Give the count of lines holding the string "that" and nothing else.

BEGIN

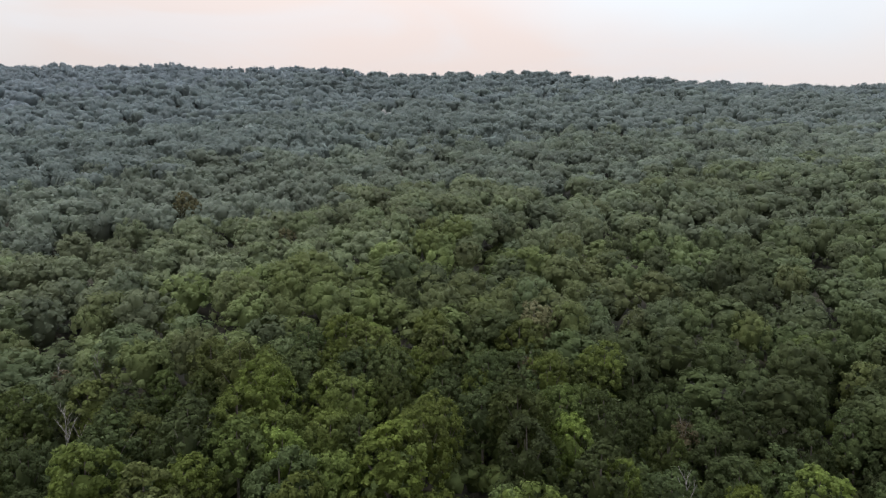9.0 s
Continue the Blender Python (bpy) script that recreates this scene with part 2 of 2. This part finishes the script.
def unit(v):
    return v / np.linalg.norm(v, axis=-1, keepdims=True)


def lumps(p, w, a):
    """Uneven swelling over the unit sphere."""
    return 1 + a * np.sin(p[:, 0] * 3.1 + w[0]) * np.sin(p[:, 1] * 3.4 + w[1]) + a * 0.7 * np.sin(p[:, 2] * 4.3 + p[:, 0] * 2.2 + w[2])


def crown_shape(rng, clumps, leaves, leaf, level, wide, high, low=0.35, skirt=0.5, sink=(0.5, 0.95), ragged=0.16, body=0.56, flutter=0.3):
    """A broad domed crown, its top at z = 0: a lumpy body, clumps of twigs all over it, and leaf sprays over each clump.
    body: the size of the body within the dome; low: how far down the sides the clumps reach; skirt: how far the body hangs below its widest; sink: how deep the clumps
    sit in the dome, in their own radii; ragged: how uneven the dome is; flutter: how unevenly the sprays are tilted."""
    top, w = high * 0.55, rng.uniform(0, 6.28, 3)
    stretch = rng.uniform(0.88, 1.12)

    def dome(d, f):
        g = lumps(d, w, ragged) * f
        up = np.where(d[:, 2] > 0, d[:, 2] * top, d[:, 2] * high * skirt)
        return np.stack([d[:, 0] * wide * stretch * g, d[:, 1] * wide / stretch * g, up * np.where(d[:, 2] > 0, g, f) - top], -1)

    cv, cf = ball(level)
    keep = cv[cf].mean(1)[:, 2] > -0.75
    V, F = [dome(cv, body)], [cf[keep]]
    n = len(cv)
    if clumps:
        k = np.arange(clumps) + 0.5
        zz = 1 - (1 + low) * k / clumps
        an = k * 2.39996 + rng.uniform(0, 6.28)
        rr = np.sqrt(np.clip(1 - zz ** 2, 0, 1))
        dirs = unit(np.stack([rr * np.cos(an), rr * np.sin(an), zz], -1) + rng.normal(0, 0.5 / clumps ** 0.5, (clumps, 3)))
        spots = dome(dirs, 1.0)
        usual = wide * (2 * (1 + low) / clumps) ** 0.5 * 0.88
        for d, c in zip(dirs, spots):
            r = usual * rng.uniform(0.72, 1.3)
            c = c - d * r * rng.uniform(*sink)
            m = rng.uniform(0, 6.28, 3)
            core = c + ICO_V * (lumps(ICO_V, m, 0.2) * r * 0.8)[:, None]
            face = unit(ICO_V[ICO_F].mean(1))
            V.append(core)
            F.append(ICO_F[(face @ d > -0.05) & (face[:, 2] > -0.7)] + n)
            n += 12
            many = max(2, int(leaves * (r / usual) ** 2 * (1.15 if d[2] > 0.1 else 0.8)))
            p = unit(rng.normal(0, 0.75, (many, 3)) + d * 0.75 + (0, 0, 0.45))
            pos = c + p * (lumps(p, m, 0.2) * r * rng.uniform(0.82, 1.16, many))[:, None]
            nor = unit(p + d * 0.25 + (0, 0, 0.2) + rng.normal(0, flutter, (many, 3)))
            V.append(sprays(rng, pos, nor, leaf))
            F.append(n + np.arange(many * 3).reshape(-1, 3))
            n += many * 3
    elif leaves:
        p = unit(rng.normal(0, 1, (leaves, 3)) * (1, 1, 0.8) + (0, 0, 0.5))
        pos = dome(p, 1.0) * rng.uniform(0.98, 1.06, (leaves, 1))
        V.append(sprays(rng, pos, unit(p + (0, 0, 0.3) + rng.normal(0, 0.2, (leaves, 3))), leaf))
        F.append(n + np.arange(leaves * 3).reshape(-1, 3))
    V, F = np.concatenate(V), np.concatenate(F)
    V[:, 2] -= V[:, 2].max()
    return V, F


def sprays(rng, pos, nor, leaf):
    """Three-cornered leaf sprays at the places, facing the ways given."""
    a = unit(np.cross(nor, rng.normal(0, 1, nor.shape)))
    b = np.cross(nor, a)
    s = leaf * rng.uniform(0.6, 1.35, (len(pos), 1))
    return np.stack([pos + a * s * 0.75, pos - a * s * 0.42 + b * s * 0.55, pos - a * s * 0.42 - b * s * 0.55], 1).reshape(-1, 3)


def stem(points, radii, sides=5):
    """A tapered bent rod through the points."""
    P = [Vector(p) for p in points]
    V, F = [], []
    for i, p in enumerate(P):
        d = (P[min(i + 1, len(P) - 1)] - P[max(i - 1, 0)]).normalized()
        a = d.orthogonal().normalized()
        b = d.cross(a)
        for k in range(sides):
            w = 6.28319 * k / sides
            V.append(p + (a * math.cos(w) + b * math.sin(w)) * radii[i])
    for i in range(len(P) - 1):
        for k in range(sides):
            a, b = i * sides + k, i * sides + (k + 1) % sides
            F += [(a, b, b + sides), (a, b + sides, a + sides)]
    return np.array([tuple(v) for v in V]), np.array(F)


def joined(pieces):
    V, F, n = [], [], 0
    for v, f in pieces:
        V.append(v)
        F.append(f + n)
        n += len(v)
    return np.concatenate(V), np.concatenate(F)


def trunk_shapes(rng, tall, high, wide):
    """A trunk, its foot at z = 0, and the limbs that reach from it into the crown."""
    x, y = rng.uniform(-0.5, 0.5, 2)
    base = [(0, 0, -0.5), (x * 0.3, y * 0.3, tall * 0.35), (x, y, tall * 0.65), (x * 1.4, y * 1.3, tall * 0.9)]
    limbs = []
    for k in range(5):
        a = k * 1.26 + rng.uniform(-0.3, 0.3)
        z0 = tall - high * rng.uniform(0.6, 0.95)
        r = wide * rng.uniform(0.55, 0.8)
        c, s = math.cos(a), math.sin(a)
        limbs.append(stem([(x * 0.7, y * 0.7, z0), (x + c * r * 0.5, y + s * r * 0.5, z0 + high * 0.2), (x + c * r, y + s * r, z0 + high * 0.42)],
                          (0.12, 0.08, 0.03), 4))
    return stem(base, (0.34, 0.25, 0.18, 0.06), 6), limbs


# ---------------------------------------------------------------- where the trees stand
SPOTS = np.random.RandomState(11)


def scatter(step, r0, r1, az0, az1):
    """Uneven spots for trees in a ring about the camera's place, az counted to the left."""
    n = int(r1 / step / 0.87) + 2
    i, j = np.meshgrid(np.arange(-n, n + 1), np.arange(-n, n + 1), indexing="ij")
    x = (i + 0.5 * (j % 2)) * step + SPOTS.uniform(-0.36, 0.36, i.shape) * step
    y = j * step * 0.87 + SPOTS.uniform(-0.36, 0.36, i.shape) * step
    x, y = x.ravel(), y.ravel()
    r, az = np.hypot(x, y), np.degrees(np.arctan2(-x, y))
    keep = (r >= r0) & (r < r1) & (az > az0) & (az < az1)
    return x[keep], y[keep]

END

CORRECT OUTPUT -> 2